Following a desultory qualifying session at Interlagos today, reigning F1 World Champion Jenson Button has conceded that not only is the defence of his hard-fought crown now over, but from where he will be starting Sunday's Brazilian Grand Prix, he will be of little use in helping to support McLaren-Mercedes team-mate Lewis Hamilton's challenge for glory, either - so he plans to just go out there and, like last year in S?o Paulo, 'have some fun'.

Button struggled throughout the qualifying session - characterised by a tricky wet-but-drying track surface, the kind of conditions in which his deft car control is usually a bonus - and after his penultimate effort to haul himself into the top ten shoot-out in Q2 fell agonisingly less than a tenth of a second short of making the grade, the British star's final lap was scuppered when the deteriorating intermediate tyres on his MP4-25 proved too worn to improve in any case, leading to the lap being aborted. Not, all-in-all, he reflected afterwards, his finest of days.

"It's been a pretty tough weekend," the 30-year-old candidly if dejectedly mused. "I've been struggling to find a balance. The front wheels have been locking quite a lot [under braking], and it's therefore been quite hard to slow the car down. That's been my biggest issue, and it was no exception in qualifying.

"Having said that, the car was better in qualifying than it had been all through practice beforehand. We fitted new intermediates at the end of Q2, and my first lap was okay but not quite good enough. Then I damaged my tyres a bit too much on my second lap, and I couldn't get a decent time out of them after that so I got squeezed out of Q3 at the last second.

"I've started from worse places here and done okay, like last year when I qualified 14th, and I'm on the clean side of the grid so we'll see what happens. I'm not as disappointed as I was last year, but I'm still pretty disappointed."

Eleventh spot at the close - whilst world championship rivals Sebastian Vettel, Mark Webber, Hamilton and Fernando Alonso will begin the grand prix respectively second, third, fourth and fifth - and at 42 points adrift of the top of the standings, Button acknowledges that his bid to lift the laurels for a second consecutive season is now 'pretty much impossible'. What's worse, from where he is starting, he admits he will likely have scant opportunity to aid Hamilton's cause, either.

"Slipping away? It had pretty much slipped away before this race," the nine-time grand prix-winner replied when asked if his title chances are now receding. "I came here with a sliver of hope of retaining the championship, but now it's pretty much gone. It's pretty much impossible, so I'm not going to think about that.

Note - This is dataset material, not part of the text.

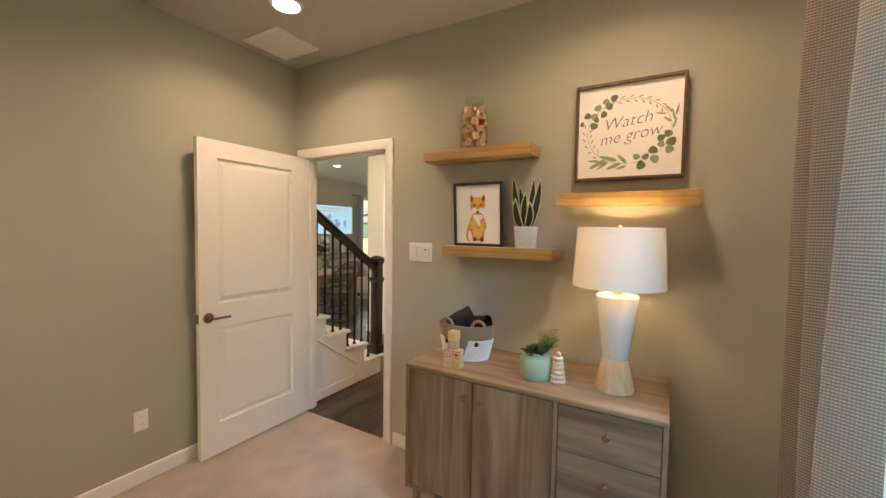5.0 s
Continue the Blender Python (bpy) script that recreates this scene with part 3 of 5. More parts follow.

"It's frustrating to be quite a way behind Lewis on the grid, because I'll consequently have less chance to support him during the race - as a supporting role, it's pretty difficult when you are so far behind your team-mate, so I'm not going to be able to help him in that way.

"I'm just going to go out there and enjoy the race and take as many points as I can. There's still a lot of hope of a good race tomorrow, and I think we can still enjoy it. My car this year is as good as I had last year, at least, so I think we can have a good race, and from eleventh, my main aim is to have some fun."

"Jenson missed out on getting into Q3 by a fraction of a second, which was a little unlucky," mused McLaren team principal Martin Whitmarsh, "but then again, that's the kind of unanticipated occurrence that can all-too-easily happen in changeable weather conditions.

"Besides, he's a superbly combative racing driver - as we've seen him demonstrate many times in the past and indeed in fine style at this very circuit a year ago - so, like Lewis, he'll attack Interlagos with controlled aggression tomorrow, and will be looking to score as many world championship points as he possibly can."